Trump is watching for any retaliation, and U.S. Central Command (CENTCOM) is on high alert, Griffin said late Thursday. "He noted that the U.S. is ready to defend itself and Israel if Iran retaliates."
But by Friday morning the outlines of a more coordinated plan were coming into view, as Trump suggested on social media that he not only knew about the strikes but they were being used to coerce the Iranians into his preferred bargaining position in talks that until yesterday appeared to be going in a generally positive direction.
His chief Iran negotiator, Steve Witkoff, was scheduled to meet with Iran’s foreign minister on Sunday for a sixth round of talks on a possible deal that would curb Tehran’s nuclear program. The sticking point, of course, is whether Iran would be allowed to maintain its own civilian enrichment program. The Israelis and their hardline supporters in the U.S. have been adamant that their entire nuclear program should be destroyed.
Nevertheless, Trump has been saying all week — and the media has been reporting it — that he's been telling Israel to stand down on any planned attacks.
“I told [Israeli Prime Minister Benjamin Netanyahu] this would be inappropriate to do right now because we’re very close to a solution,” Trump told reporters Wednesday. “Now, that could change at any moment. It could change with a phone call. But right now, I think they want to make a deal. And, if we can make a deal, (it would) save a lot of lives.”
The strikes also came only a day after the U.S. started evacuating its embassies in the Middle East and started allowing voluntary departures of military dependents from its bases and facilities there. At the time, no reason other than safety was given, though Trump ominously said Wednesday night that the Middle East "could be a dangerous place."
After his comments over the last several hours the question of whether the U.S. would intervene if and when Iran retaliates appears to be moot.
After the bombs started dropping, the preeminent pro-Israel lobby group in Washington, the American Israel Public Affairs Committee (AIPAIC), called for Washington to support Israel's fight on X: “America must stand with our ally as it takes action to protect its families from the world’s leading state sponsor of terrorism.”
Others suggest this was all part of an elaborate plan to strike Iran from the very beginning. "President Trump’s deception campaign against Khamenei and the Islamic Republic will take its place as one of the most effective ever run by a political leader," declared Mark Dubowitz of the Foundation for the Defense of Democracies, a pro-Israel think tank based in the U.S.

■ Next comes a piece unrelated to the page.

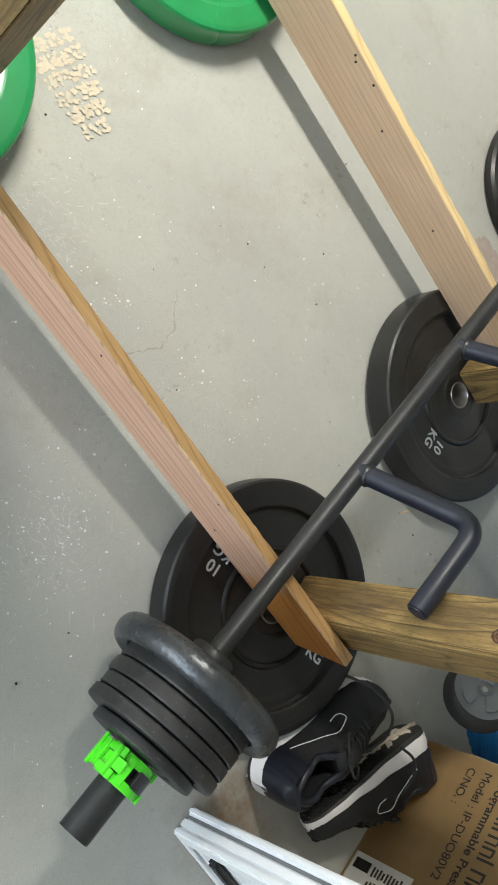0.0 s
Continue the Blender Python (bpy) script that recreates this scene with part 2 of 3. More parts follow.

Meanwhile, leading Democrats began coming out hard against the strikes before night's end, but before Trump's most recent comments. "Israel’s alarming decision to launch airstrikes on Iran is a reckless escalation that risks igniting regional violence," said Senate Armed Services Committee Ranking Member Jack Reed (D-R.I.) who added "military aggression of this scale is never the answer."
Sen. Chris Murphy, D-Conn., who sits on the foreign relations committee, said the attacks were "clearly designed to scuttle the Trump Administration's negotiations with Iran."
"A war between Israel and Iran may be good for Netanyahu’s domestic politics, but it will likely be disastrous for both the security of Israel, the United States, and the rest of the region. As Secretary Rubio stated, the United States was not involved in today's strikes, and we have no obligation to follow Israel into a war we did not ask for and will make us less safe."
Meanwhile, Republican hawks were already envisioning the need for an American military response. After saying "game on" when the reports of the first strikes were coming in, Sen. Lindsey Graham, (R-S.C.) said in a social media post that "People are wondering if Iran will attack American military personnel or interests throughout the region because of Israel’s attack on Iran’s leadership and nuclear facilities," he wrote.
"My answer is if they do, America should have an overwhelming response, destroying all of Iran’s oil refineries and oil infrastructure putting the ayatollah and his henchmen out of the oil business."
Referring to comments from Trump and other administration officials that Israel acted alone, Adam Weinstein, deputy director of the Middle East program at the Quincy Institute said, "Denying direct involvement in the attacks doesn’t change that Washington knew about them and this may be interpreted by Tehran was complicity which could put U.S. troops in the region at risk.”